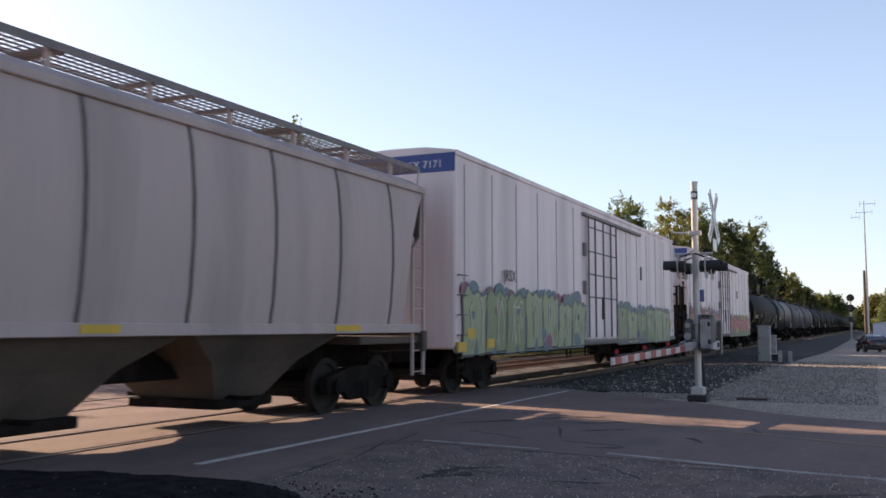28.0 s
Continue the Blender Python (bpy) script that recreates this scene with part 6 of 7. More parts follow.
# ---- freight cars ----
def hopper(L, paint, bay, ribs, label):
    """A covered hopper with bulging sides, sloped bays and a grating walk along the roof; body from x = 0 to L."""
    h = thing("covered_hopper", (0, 0, 0), label, "hopper car", "covered hopper cars")
    prof = [(1.44, 1.5), (1.5, 1.9), (1.54, 2.6), (1.53, 3.2), (1.47, 3.8), (1.4, 4.12)]
    cap = [(1.43, 4.12), (1.43, 4.2), (1.1, 4.38), (0.5, 4.46)]

    def sides_at(x, cut):
        return [(x + cut(z), y, z) for y, z in prof]
    # side sheets with their curved end cut-outs
    for sg in SIDES:
        s = Shape()
        n = 12
        rows = []
        for y, z in prof:
            u = max(0.0, min(1.0, (3.95 - z) / 2.3))
            cut = 0.95 * math.sqrt(max(0.0, 1 - (1 - u) ** 2)) if z < 3.95 else 0.0
            cut = cut if z > 1.55 else 0.95
            rows.append([(cut + (L - 2 * cut) * i / n, sg * y, z) for i in range(n + 1)])
        fine = []
        for k in range(len(rows) - 1):
            fine.append(rows[k])
        fine.append(rows[-1])
        s.loft(fine, close=False, cap=False)
        s.loft([[(x, y - sg * 0.03, z) for x, y, z in r] for r in fine], close=False, cap=False)
        part("side_sheet", s, paint, h, smooth=True)
        part("side_sill", Shape().box(0.3, L - 0.3, sg * 1.46 - 0.05, sg * 1.46 + 0.05, 1.36, 1.52, 0.012), paint, h)
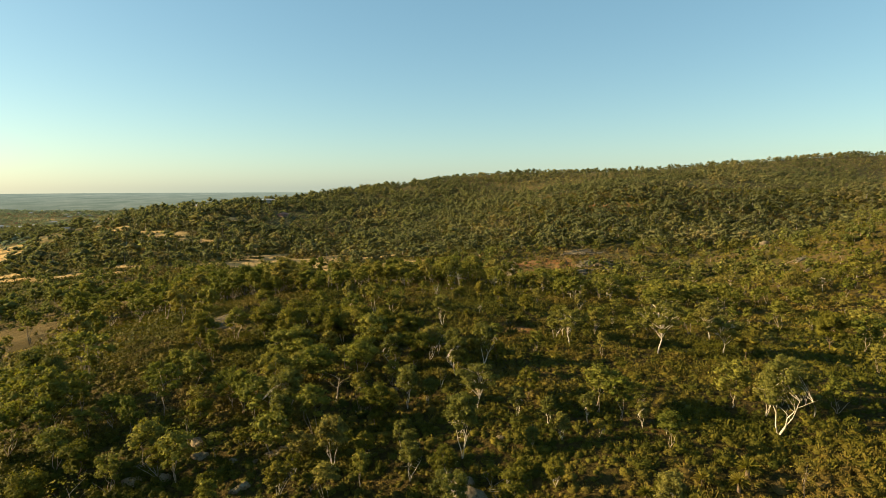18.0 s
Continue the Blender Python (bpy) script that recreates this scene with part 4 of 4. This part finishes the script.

————————

Output, exactly, all the records above; include no pictures.

28.0 s
Continue the Blender Python (bpy) script that recreates this scene with part 6 of 7. More parts follow.
# ---- freight cars ----
def hopper(L, paint, bay, ribs, label):
    """A covered hopper with bulging sides, sloped bays and a grating walk along the roof; body from x = 0 to L."""
    h = thing("covered_hopper", (0, 0, 0), label, "hopper car", "covered hopper cars")
    prof = [(1.44, 1.5), (1.5, 1.9), (1.54, 2.6), (1.53, 3.2), (1.47, 3.8), (1.4, 4.12)]
    cap = [(1.43, 4.12), (1.43, 4.2), (1.1, 4.38), (0.5, 4.46)]

    def sides_at(x, cut):
        return [(x + cut(z), y, z) for y, z in prof]
    # side sheets with their curved end cut-outs
    for sg in SIDES:
        s = Shape()
        n = 12
        rows = []
        for y, z in prof:
            u = max(0.0, min(1.0, (3.95 - z) / 2.3))
            cut = 0.95 * math.sqrt(max(0.0, 1 - (1 - u) ** 2)) if z < 3.95 else 0.0
            cut = cut if z > 1.55 else 0.95
            rows.append([(cut + (L - 2 * cut) * i / n, sg * y, z) for i in range(n + 1)])
        fine = []
        for k in range(len(rows) - 1):
            fine.append(rows[k])
        fine.append(rows[-1])
        s.loft(fine, close=False, cap=False)
        s.loft([[(x, y - sg * 0.03, z) for x, y, z in r] for r in fine], close=False, cap=False)
        part("side_sheet", s, paint, h, smooth=True)
        part("side_sill", Shape().box(0.3, L - 0.3, sg * 1.46 - 0.05, sg * 1.46 + 0.05, 1.36, 1.52, 0.012), paint, h)
18.0 s
Continue the Blender Python (bpy) script that recreates this scene with part 4 of 4. This part finishes the script.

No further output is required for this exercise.